Set problem — Retype each line of the material exactly, please, skipping any picture in it.

---*---

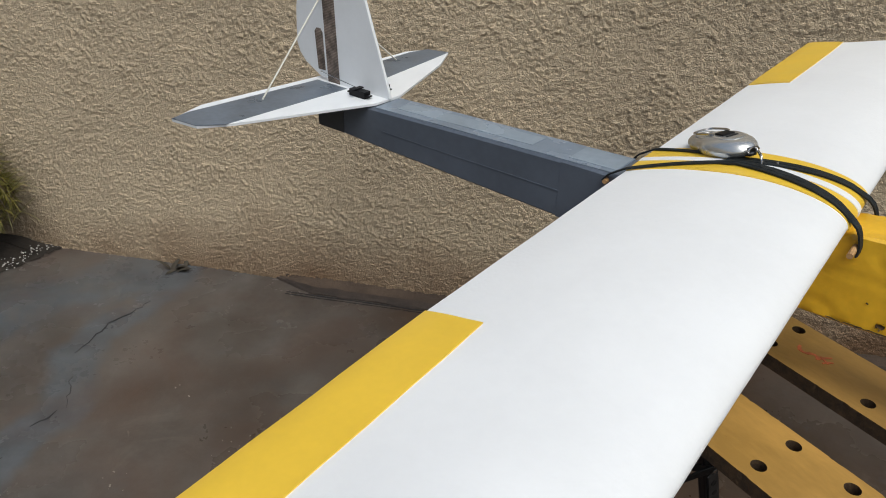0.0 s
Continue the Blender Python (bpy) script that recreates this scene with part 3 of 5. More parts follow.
bar("brace", (0.345, 0.4375, 0.386), (0.054, 0.4985, 0.537), 0.016)
bar("brace", (0.345, 0.433, 0.400), (-0.001, 0.514, 0.347), 0.016)
for x, z in ((0.242, 0.686), (0.338, 0.393)):
    part("bolt", lathe([(0.0075, 0), (0.0075, 0.003), (0.005, 0.0035), (0.005, 0.006)], along((x, 0.4465 if z > 0.6 else 0.438, z), (x, -1, z)), 10), "steel", bench, "zinc plated bolt")
for x, y in ((0.0895, 0.046), (0.238, 0.046)):
    part("bolt", lathe([(0.0085, 0), (0.0085, 0.003), (0.006, 0.0035), (0.006, 0.007), (0.004, 0.008)], along((x, y + 0.004, 0.679), (x, y - 1, 0.679)), 12), "steel", bench, "zinc plated bolt")
for (xa, za), (xb, zb), yy in (((-0.014, 0.300), (-0.062, 0.130), 0.514), ((0.346, 0.375), (0.408, 0.20), 0.4405)):
    lean = math.atan2(xa - xb, za - zb)
    m = Matrix.Translation((xa, yy, za)) @ Matrix.Rotation(lean, 4, "Y")
    ob = part("lock_plate", box(-0.013, -0.002, -math.hypot(xa - xb, za - zb), 0.013, 0.002, 0.0, 0.0, m=m), "worn_frame", bench)
    for k in range(4):
        part("slot", lathe([(0.007, 0), (0.007, 0.001)], m @ along((0, -0.0018, -0.03 - 0.034 * k), (0, -1, -0.03 - 0.034 * k)), 12), "rubber", ob)


def crank(y, z, turn):
    """Red crank: hub on the vice screw, a flat arm, and a conical grip pointing outwards."""
    c = part("crank_handle", prism([(-0.011, -0.012), (0.011, -0.012), (0.0095, 0.056), (-0.0095, 0.056)], -0.007, 0.007, "x", 0.003), "red", bench, "red plastic vice crank")
    c.matrix_local = Matrix.Translation((-0.012, y, z)) @ Matrix.Rotation(radians(-turn), 4, "X")
    part("hub", lathe([(0.0125, 0.0), (0.0125, 0.030), (0.011, 0.032)], along((0.0, 0, 0), (1, 0, 0)), 16), "red", c)
    part("grip", lathe([(0.0075, 0), (0.0095, 0.003), (0.0105, 0.018), (0.0145, 0.054), (0.0155, 0.058), (0.013, 0.0605), (0.006, 0.061)], along((-0.004, 0, 0.047), (-1, 0, 0.047)), 20), "red", c, smooth=True)
    part("shaft", rod((0.02, 0, 0), (0.10, 0, 0), 0.006), "frame", c)
    part("screw_bracket", box(0.022, y - 0.016, z - 0.018, 0.05, y + 0.016, TOP - 0.0208, 0.003), "frame", bench)
    return c


crank(0.097, 0.684, 23)
crank(0.487, 0.697, 60)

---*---

Task answer —
0.0 s
Continue the Blender Python (bpy) script that recreates this scene with part 3 of 5. More parts follow.
bar("brace", (0.345, 0.4375, 0.386), (0.054, 0.4985, 0.537), 0.016)
bar("brace", (0.345, 0.433, 0.400), (-0.001, 0.514, 0.347), 0.016)
for x, z in ((0.242, 0.686), (0.338, 0.393)):
    part("bolt", lathe([(0.0075, 0), (0.0075, 0.003), (0.005, 0.0035), (0.005, 0.006)], along((x, 0.4465 if z > 0.6 else 0.438, z), (x, -1, z)), 10), "steel", bench, "zinc plated bolt")
for x, y in ((0.0895, 0.046), (0.238, 0.046)):
    part("bolt", lathe([(0.0085, 0), (0.0085, 0.003), (0.006, 0.0035), (0.006, 0.007), (0.004, 0.008)], along((x, y + 0.004, 0.679), (x, y - 1, 0.679)), 12), "steel", bench, "zinc plated bolt")
for (xa, za), (xb, zb), yy in (((-0.014, 0.300), (-0.062, 0.130), 0.514), ((0.346, 0.375), (0.408, 0.20), 0.4405)):
    lean = math.atan2(xa - xb, za - zb)
    m = Matrix.Translation((xa, yy, za)) @ Matrix.Rotation(lean, 4, "Y")
    ob = part("lock_plate", box(-0.013, -0.002, -math.hypot(xa - xb, za - zb), 0.013, 0.002, 0.0, 0.0, m=m), "worn_frame", bench)
    for k in range(4):
        part("slot", lathe([(0.007, 0), (0.007, 0.001)], m @ along((0, -0.0018, -0.03 - 0.034 * k), (0, -1, -0.03 - 0.034 * k)), 12), "rubber", ob)


def crank(y, z, turn):
    """Red crank: hub on the vice screw, a flat arm, and a conical grip pointing outwards."""
    c = part("crank_handle", prism([(-0.011, -0.012), (0.011, -0.012), (0.0095, 0.056), (-0.0095, 0.056)], -0.007, 0.007, "x", 0.003), "red", bench, "red plastic vice crank")
    c.matrix_local = Matrix.Translation((-0.012, y, z)) @ Matrix.Rotation(radians(-turn), 4, "X")
    part("hub", lathe([(0.0125, 0.0), (0.0125, 0.030), (0.011, 0.032)], along((0.0, 0, 0), (1, 0, 0)), 16), "red", c)
    part("grip", lathe([(0.0075, 0), (0.0095, 0.003), (0.0105, 0.018), (0.0145, 0.054), (0.0155, 0.058), (0.013, 0.0605), (0.006, 0.061)], along((-0.004, 0, 0.047), (-1, 0, 0.047)), 20), "red", c, smooth=True)
    part("shaft", rod((0.02, 0, 0), (0.10, 0, 0), 0.006), "frame", c)
    part("screw_bracket", box(0.022, y - 0.016, z - 0.018, 0.05, y + 0.016, TOP - 0.0208, 0.003), "frame", bench)
    return c


crank(0.097, 0.684, 23)
crank(0.487, 0.697, 60)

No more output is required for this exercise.